Improving the site structure (visible but not necessarily tangible)
While this can address core user issues with the site, it can be hard to explain what has been done and the effort involved. This is particularly the case when time constraints mean that the lower levels of the site are left unchanged, or if the content itself is not cleaned up.
Upgrading intranet infrastructure (not tangible or visible)
New servers may be important for performance and reliability, but these improvements are completely invisible to the organisation, and highly technical in nature. (They may only be visible if there are significant reliability or performance issues with the current intranet servers.)
Improving content (not strongly tangible or visible)
Where intranet content may desperately need updating and rewriting, this is often a long-term activity that can be hard to clearly communicate. Since it is not practical to rewrite all of the content on the site within one project, there will always be some old content left on the site. This greatly dilutes the perceived benefits of the content cleanup.
Managing the invisible
While ideally the intranet team would only ever be conducting activities that are both tangible and visible, this is clearly not achievable.
There will always be behind-the-scenes improvements required to keep the intranet running, or to lay the groundwork for later projects. Where these need to be done, the intranet team should always pair them with activities that are tangible and visible. This ensures that the team is always able to point towards activities that will generate interest and support.
Care must then be taken to ensure that ensure that the activities that aren’t tangible or visible don’t consume too much of the intranet team’s time and resources. It may also be possible to convert some activities to be both tangible and visible. This could involve refocusing efforts, or designing them in a way that can be more strongly communicated.
Putting it into practice
The concept of ‘tangible and visible’ is a key element of the 6×2 methodology for intranets.

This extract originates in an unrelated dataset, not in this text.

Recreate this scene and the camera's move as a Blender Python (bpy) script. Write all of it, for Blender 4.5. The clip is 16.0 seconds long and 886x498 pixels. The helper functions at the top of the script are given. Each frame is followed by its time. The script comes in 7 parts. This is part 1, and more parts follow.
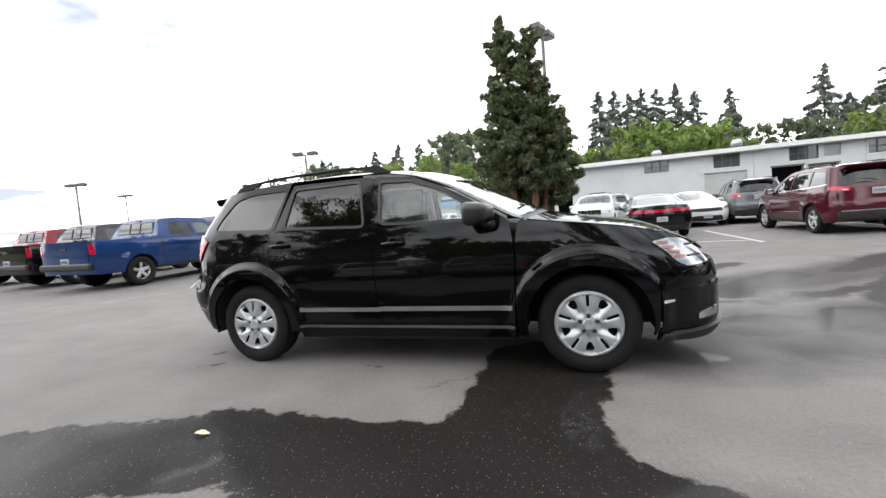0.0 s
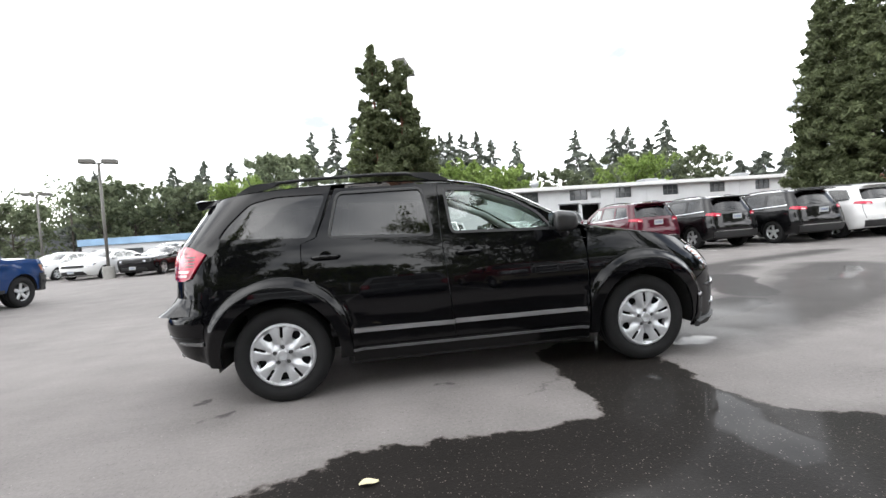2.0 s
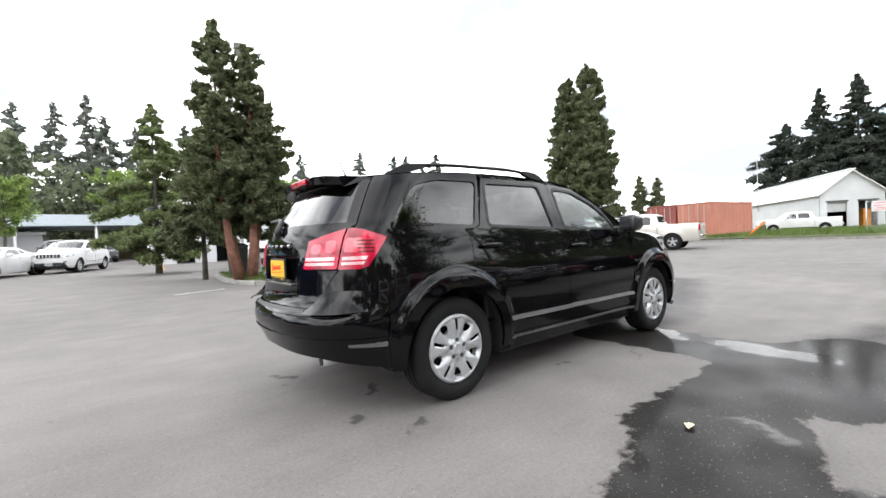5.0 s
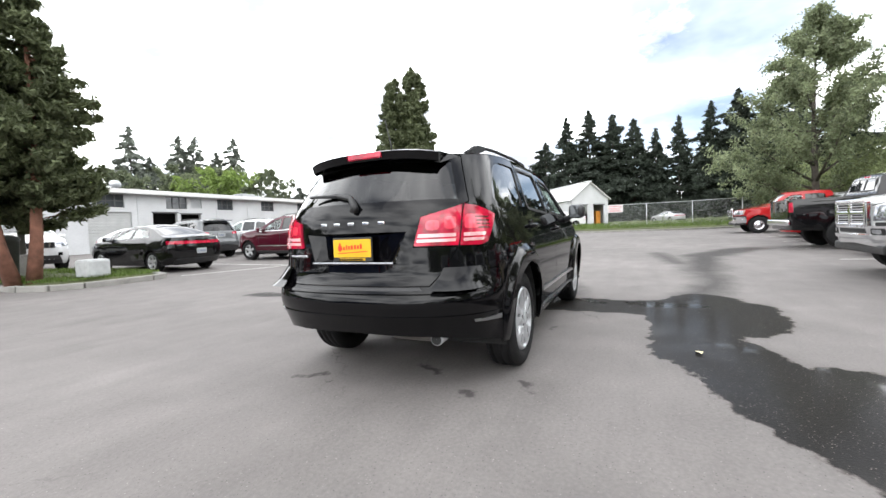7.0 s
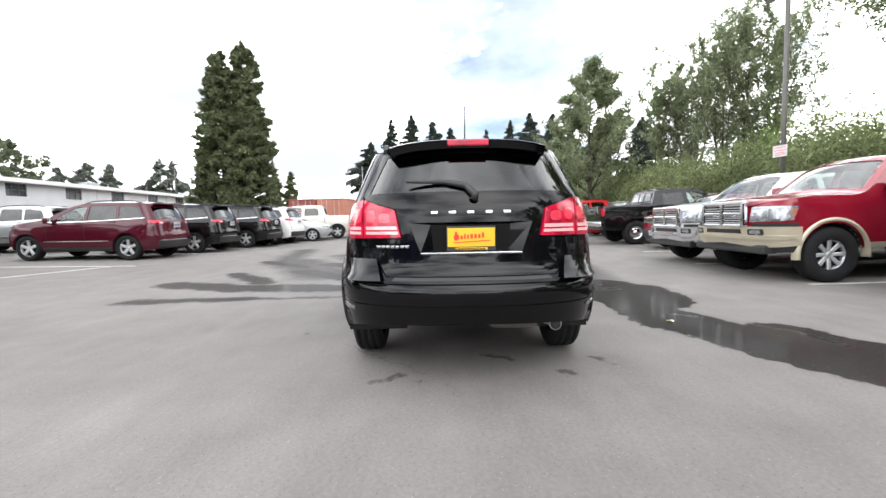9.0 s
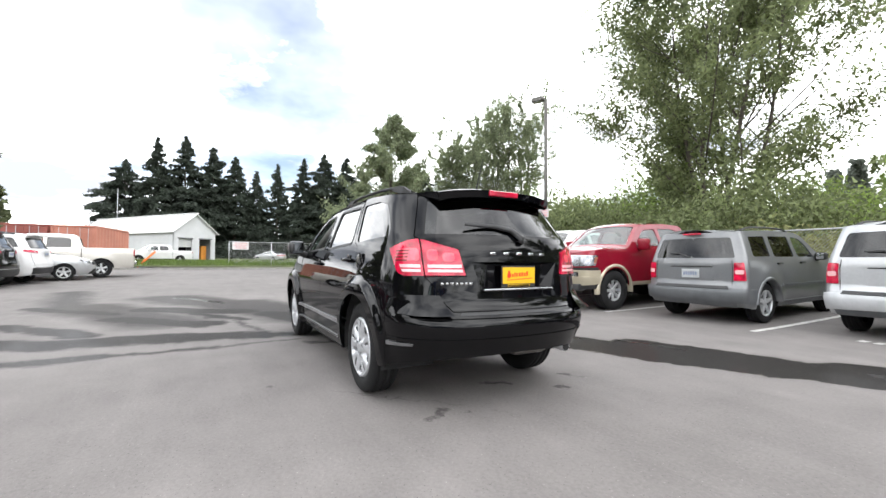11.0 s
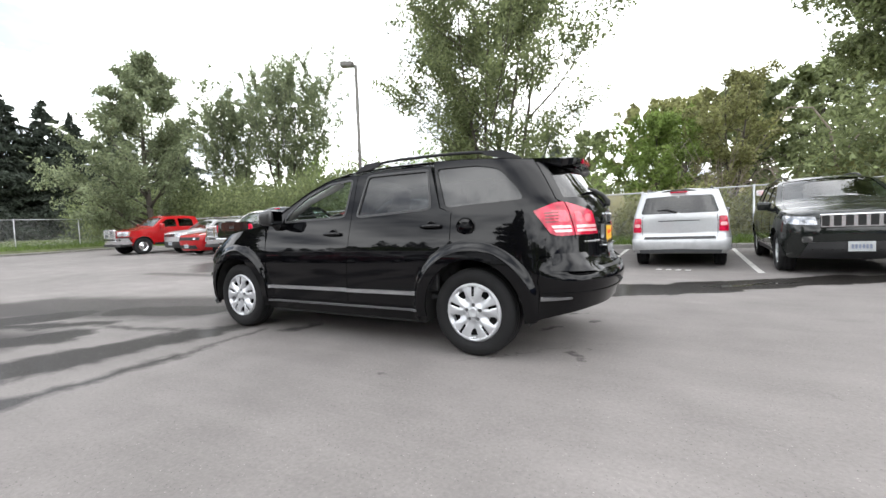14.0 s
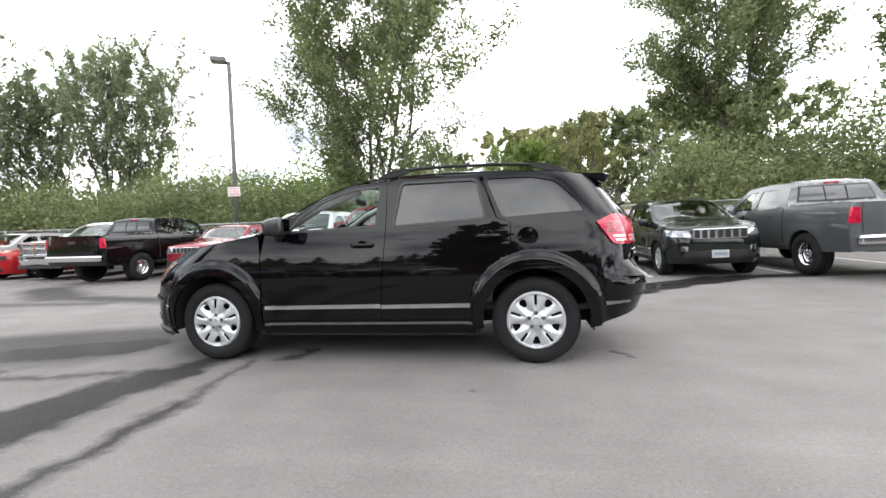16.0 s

This methodology focuses on the coming six months, identifying activities that can be delivered in this timeframe. These activities are chosen very carefully, to maximise the benefits (for both the organisation and the intranet team), and to help build momentum for following six-month phases.
Tangible and visible is also one of the 10 principles for effective information management, which takes a holistic look at addressing information management needs in a successful and sustainable way.
Regardless of the strategic framework being used, intranet teams need not struggle to gain recognition within the organisation. By ensuring that improvements are both tangible and visible, teams can choose activities that will improve the team’s resources, as well as building momentum for further work.